Jean Paul Hilaire : Oui parce que j’ai été choqué par la barbarie avec laquelle les gens ont été massacrés alors qu’ils étaient en réunion. J’aurais pu être là puisque j’ai moi aussi participé à plusieurs réunions avec le président. Il faut noter que sur le plan de la communication, la gestion de ces événements douloureux avait été catastrophique et aujourd’hui, on en paye encore le prix. Vous savez qu’à l’époque, notre rôle à l’AIB siège était de soigner l’image de marque du Burkina à l’extérieur. En ma qualité de journaliste en charge du service commercial, j’étais donc en première ligne aux côtés du directeur et du redchef. Il n’y avait pas Internet à cette époque. L’information sur le Burkina était donc exclusivement ventilée par l’AIB, notamment vers les agences internationales via la PANA et les missions diplomatiques du Burkina à l’étranger.

Arrivent les événements du 15-octobre où le président du Faso en compagnie de collaborateurs civils, est abattu par des éléments de sa propre garde et vilipendé sur les antennes de la radio nationale. Et cela se passe au pays d’hommes et de femmes réputés intègres ! Comment voulez-vous traiter une telle actualité en tant que journaliste mais surtout militant de la révolution ? Je rappelle que j’ai été élu président du CDR de la radio et de la presse écrite à Bobo et ensuite délégué CDR à l’information et à la propagande du secteur 11 de Ouagadougou. Sans compter que j’étais également membre du CRES, le Conseil révolutionnaire, économique et social. Tout ça pour rien ! Surtout, ne me parlez pas de révolution qui mange ses enfants. C’est vrai que le communisme, auquel il est souvent fait référence, est un système intrinsèquement totalitaire qui engendre la violence, mais le communisme ne peut servir de justification à toutes les barbaries. L’histoire nous enseigne que Jésus Christ faisait le bien autour de lui, ce qui le rendit populaire. Il était adulé et vénéré par des foules entières qui le suivaient partout. Malgré tout, il sera crucifié. Rassurez-moi, Jésus a-t-il été communiste ?

Si Sankara était toujours vivant, qu’aurait été le Burkina d’aujourd’hui ?

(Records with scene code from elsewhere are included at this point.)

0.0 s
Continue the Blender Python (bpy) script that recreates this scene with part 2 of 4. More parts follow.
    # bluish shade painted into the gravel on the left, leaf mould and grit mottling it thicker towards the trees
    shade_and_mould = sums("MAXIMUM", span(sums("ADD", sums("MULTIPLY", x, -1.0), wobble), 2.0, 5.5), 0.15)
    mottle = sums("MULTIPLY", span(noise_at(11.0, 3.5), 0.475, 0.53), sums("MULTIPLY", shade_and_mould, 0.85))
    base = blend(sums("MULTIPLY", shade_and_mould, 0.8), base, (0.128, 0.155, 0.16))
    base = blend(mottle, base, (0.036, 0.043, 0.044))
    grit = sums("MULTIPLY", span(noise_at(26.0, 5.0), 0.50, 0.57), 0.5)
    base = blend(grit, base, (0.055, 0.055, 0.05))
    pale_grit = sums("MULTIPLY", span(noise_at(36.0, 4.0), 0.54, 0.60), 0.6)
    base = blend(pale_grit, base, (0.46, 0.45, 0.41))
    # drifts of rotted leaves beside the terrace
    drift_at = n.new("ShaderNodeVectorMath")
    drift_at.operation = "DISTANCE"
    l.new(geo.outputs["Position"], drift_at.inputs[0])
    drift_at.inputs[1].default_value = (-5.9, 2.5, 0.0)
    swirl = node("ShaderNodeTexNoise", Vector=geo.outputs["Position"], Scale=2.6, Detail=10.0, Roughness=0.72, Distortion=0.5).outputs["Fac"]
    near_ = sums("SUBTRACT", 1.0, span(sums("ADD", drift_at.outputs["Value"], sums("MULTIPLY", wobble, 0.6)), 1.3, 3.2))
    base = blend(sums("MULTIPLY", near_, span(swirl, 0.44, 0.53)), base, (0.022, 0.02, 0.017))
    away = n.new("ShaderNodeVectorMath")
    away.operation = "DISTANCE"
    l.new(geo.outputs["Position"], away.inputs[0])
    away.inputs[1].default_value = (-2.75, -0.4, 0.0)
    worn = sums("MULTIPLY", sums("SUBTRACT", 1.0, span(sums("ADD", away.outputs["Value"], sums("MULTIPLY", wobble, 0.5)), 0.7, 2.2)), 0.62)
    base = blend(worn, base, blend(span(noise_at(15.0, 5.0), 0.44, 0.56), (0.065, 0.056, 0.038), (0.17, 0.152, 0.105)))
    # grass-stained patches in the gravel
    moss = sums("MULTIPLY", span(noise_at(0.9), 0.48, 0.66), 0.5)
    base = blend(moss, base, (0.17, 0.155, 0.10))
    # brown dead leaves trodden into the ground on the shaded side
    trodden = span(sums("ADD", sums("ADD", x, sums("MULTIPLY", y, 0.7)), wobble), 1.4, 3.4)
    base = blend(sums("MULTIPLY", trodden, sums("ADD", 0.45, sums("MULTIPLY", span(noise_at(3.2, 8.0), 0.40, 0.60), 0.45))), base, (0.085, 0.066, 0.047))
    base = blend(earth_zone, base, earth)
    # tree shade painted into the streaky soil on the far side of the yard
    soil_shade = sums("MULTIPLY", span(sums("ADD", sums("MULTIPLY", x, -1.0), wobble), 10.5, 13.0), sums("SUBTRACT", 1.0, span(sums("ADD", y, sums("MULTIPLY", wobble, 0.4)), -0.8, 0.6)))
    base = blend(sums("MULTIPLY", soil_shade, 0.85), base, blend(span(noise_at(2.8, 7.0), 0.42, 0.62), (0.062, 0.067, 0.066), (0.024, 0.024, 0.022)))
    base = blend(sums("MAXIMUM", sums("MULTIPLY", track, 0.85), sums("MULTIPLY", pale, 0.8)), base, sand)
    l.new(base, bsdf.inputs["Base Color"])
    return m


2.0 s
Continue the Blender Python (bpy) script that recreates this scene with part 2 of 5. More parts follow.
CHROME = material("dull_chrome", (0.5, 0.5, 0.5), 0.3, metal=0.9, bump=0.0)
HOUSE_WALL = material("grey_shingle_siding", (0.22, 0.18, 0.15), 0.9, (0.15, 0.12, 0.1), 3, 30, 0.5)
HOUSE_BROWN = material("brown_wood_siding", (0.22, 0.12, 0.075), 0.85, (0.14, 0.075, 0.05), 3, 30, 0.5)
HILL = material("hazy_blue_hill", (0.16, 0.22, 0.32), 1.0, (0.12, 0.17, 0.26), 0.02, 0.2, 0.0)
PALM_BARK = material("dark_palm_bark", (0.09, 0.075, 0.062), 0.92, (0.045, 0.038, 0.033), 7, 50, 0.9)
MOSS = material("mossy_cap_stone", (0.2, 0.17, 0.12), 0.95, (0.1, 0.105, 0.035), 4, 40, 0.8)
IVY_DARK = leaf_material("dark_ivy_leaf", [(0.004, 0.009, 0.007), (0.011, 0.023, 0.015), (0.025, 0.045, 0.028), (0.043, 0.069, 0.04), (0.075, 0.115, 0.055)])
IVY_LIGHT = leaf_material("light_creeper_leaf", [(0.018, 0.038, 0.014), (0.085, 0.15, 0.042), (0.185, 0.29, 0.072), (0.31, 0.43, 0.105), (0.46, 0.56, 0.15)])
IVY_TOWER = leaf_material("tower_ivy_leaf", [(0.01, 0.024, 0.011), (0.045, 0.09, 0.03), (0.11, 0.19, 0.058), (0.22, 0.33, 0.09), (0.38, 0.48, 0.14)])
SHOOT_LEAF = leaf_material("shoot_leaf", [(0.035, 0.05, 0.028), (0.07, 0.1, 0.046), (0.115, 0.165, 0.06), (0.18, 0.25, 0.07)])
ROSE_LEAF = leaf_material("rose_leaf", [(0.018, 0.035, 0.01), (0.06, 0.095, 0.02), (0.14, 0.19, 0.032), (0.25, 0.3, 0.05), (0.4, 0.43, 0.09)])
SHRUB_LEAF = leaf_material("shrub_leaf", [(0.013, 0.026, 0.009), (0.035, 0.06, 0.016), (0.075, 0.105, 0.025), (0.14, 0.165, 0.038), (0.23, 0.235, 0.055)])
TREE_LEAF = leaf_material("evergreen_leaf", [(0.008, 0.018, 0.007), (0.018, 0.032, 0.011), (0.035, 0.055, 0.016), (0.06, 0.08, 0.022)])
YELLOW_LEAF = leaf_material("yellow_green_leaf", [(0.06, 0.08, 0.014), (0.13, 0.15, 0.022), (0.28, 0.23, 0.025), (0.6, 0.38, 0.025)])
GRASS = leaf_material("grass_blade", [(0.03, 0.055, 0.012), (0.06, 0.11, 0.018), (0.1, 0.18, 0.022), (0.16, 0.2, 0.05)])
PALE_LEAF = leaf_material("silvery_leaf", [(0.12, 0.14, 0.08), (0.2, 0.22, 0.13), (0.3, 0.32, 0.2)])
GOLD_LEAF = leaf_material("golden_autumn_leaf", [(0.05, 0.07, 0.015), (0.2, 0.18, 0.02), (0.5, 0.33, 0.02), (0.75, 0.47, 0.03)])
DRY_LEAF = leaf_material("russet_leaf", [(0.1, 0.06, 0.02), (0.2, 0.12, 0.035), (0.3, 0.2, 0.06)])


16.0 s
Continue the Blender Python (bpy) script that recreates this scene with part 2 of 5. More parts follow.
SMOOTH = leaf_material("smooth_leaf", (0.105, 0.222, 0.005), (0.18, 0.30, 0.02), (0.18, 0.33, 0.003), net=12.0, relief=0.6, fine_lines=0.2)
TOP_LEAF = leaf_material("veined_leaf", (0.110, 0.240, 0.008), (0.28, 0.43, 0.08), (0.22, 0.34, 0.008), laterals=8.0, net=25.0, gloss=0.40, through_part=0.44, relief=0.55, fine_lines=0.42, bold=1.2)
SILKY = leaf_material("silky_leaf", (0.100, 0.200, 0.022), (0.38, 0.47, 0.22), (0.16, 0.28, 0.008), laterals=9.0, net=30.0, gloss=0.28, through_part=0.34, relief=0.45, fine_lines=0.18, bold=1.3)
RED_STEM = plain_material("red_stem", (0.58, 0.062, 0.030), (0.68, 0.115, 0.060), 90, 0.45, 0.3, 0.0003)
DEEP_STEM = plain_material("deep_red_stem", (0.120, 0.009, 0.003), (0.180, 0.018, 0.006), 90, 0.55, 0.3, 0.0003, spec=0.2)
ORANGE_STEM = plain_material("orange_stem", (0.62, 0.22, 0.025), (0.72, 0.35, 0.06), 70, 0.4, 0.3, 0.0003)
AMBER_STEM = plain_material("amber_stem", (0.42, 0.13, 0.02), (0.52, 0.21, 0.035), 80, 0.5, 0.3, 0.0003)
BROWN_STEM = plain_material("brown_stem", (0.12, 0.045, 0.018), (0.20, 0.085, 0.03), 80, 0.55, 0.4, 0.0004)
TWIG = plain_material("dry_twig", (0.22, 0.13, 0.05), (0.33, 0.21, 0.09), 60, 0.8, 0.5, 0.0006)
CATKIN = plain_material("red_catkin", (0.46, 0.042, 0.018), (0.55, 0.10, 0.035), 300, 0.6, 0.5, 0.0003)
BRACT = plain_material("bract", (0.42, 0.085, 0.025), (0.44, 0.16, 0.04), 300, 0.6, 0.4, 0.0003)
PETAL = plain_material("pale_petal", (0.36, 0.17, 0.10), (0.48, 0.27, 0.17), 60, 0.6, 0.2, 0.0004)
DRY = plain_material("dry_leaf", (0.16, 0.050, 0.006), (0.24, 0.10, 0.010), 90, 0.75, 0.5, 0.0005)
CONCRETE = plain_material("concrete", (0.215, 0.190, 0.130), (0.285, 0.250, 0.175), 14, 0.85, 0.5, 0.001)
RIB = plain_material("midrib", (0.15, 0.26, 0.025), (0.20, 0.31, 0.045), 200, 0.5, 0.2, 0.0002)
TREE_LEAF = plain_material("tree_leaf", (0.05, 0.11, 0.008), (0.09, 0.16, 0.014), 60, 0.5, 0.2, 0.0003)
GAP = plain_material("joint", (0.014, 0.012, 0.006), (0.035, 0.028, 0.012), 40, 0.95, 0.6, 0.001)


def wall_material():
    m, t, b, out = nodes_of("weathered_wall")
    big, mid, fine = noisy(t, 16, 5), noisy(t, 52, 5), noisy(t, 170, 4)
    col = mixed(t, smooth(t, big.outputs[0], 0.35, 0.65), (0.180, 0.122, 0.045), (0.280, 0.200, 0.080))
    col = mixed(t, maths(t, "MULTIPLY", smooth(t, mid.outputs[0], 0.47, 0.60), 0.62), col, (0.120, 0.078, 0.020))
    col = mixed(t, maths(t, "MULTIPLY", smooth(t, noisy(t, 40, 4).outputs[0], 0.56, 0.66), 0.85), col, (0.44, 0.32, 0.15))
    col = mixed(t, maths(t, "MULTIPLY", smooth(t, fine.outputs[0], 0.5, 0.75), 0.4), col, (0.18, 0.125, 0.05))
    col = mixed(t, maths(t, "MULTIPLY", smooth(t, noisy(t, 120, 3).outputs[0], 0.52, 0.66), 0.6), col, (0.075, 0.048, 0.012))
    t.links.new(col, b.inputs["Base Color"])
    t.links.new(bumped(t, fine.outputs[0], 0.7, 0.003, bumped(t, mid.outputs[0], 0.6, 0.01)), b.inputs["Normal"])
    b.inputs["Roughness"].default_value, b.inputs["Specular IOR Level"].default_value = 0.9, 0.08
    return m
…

Jean Paul Hilaire : Très franchement, je ne le sais pas. C’est difficile à dire, ceci, d’autant plus qu’avec le président Sankara tout était orienté vers le culte de la performance. Il aurait certainement fait beaucoup de choses mais quoi ? Je ne saurai le dire. Par contre, c’est sûr et certain que s’il avait été là, l’intégrité serait aujourd’hui une valeur de référence au Burkina et le respect des biens de l’Etat, une réalité.

En février 1987, devant la Commission du peuple chargée de la prévention contre la corruption, il avait été le premier avant les membres du gouvernement à faire publiquement la déclaration de ses biens. C’est ainsi que la grande majorité des Burkinabè ont appris avec étonnement qu’il avait reversé au budget de l’Etat des centaines de millions et des voitures de grandes marques au Parc automobile de l’Etat alors que tous ces biens lui avaient été offerts à titre personnel ainsi qu’à son épouse. En visite officielle au Gabon, le président Bongo lui avait demandé qu’est-ce qu’il pouvait bien lui offrir pour lui faire plaisir. Il a répondu : «Une guitare». Le président Bongo fit livrer une batterie d’instruments de musique et voilà comment ont été créés «Les Petits chanteurs aux poings levés» et «Les Colombes de la révolution».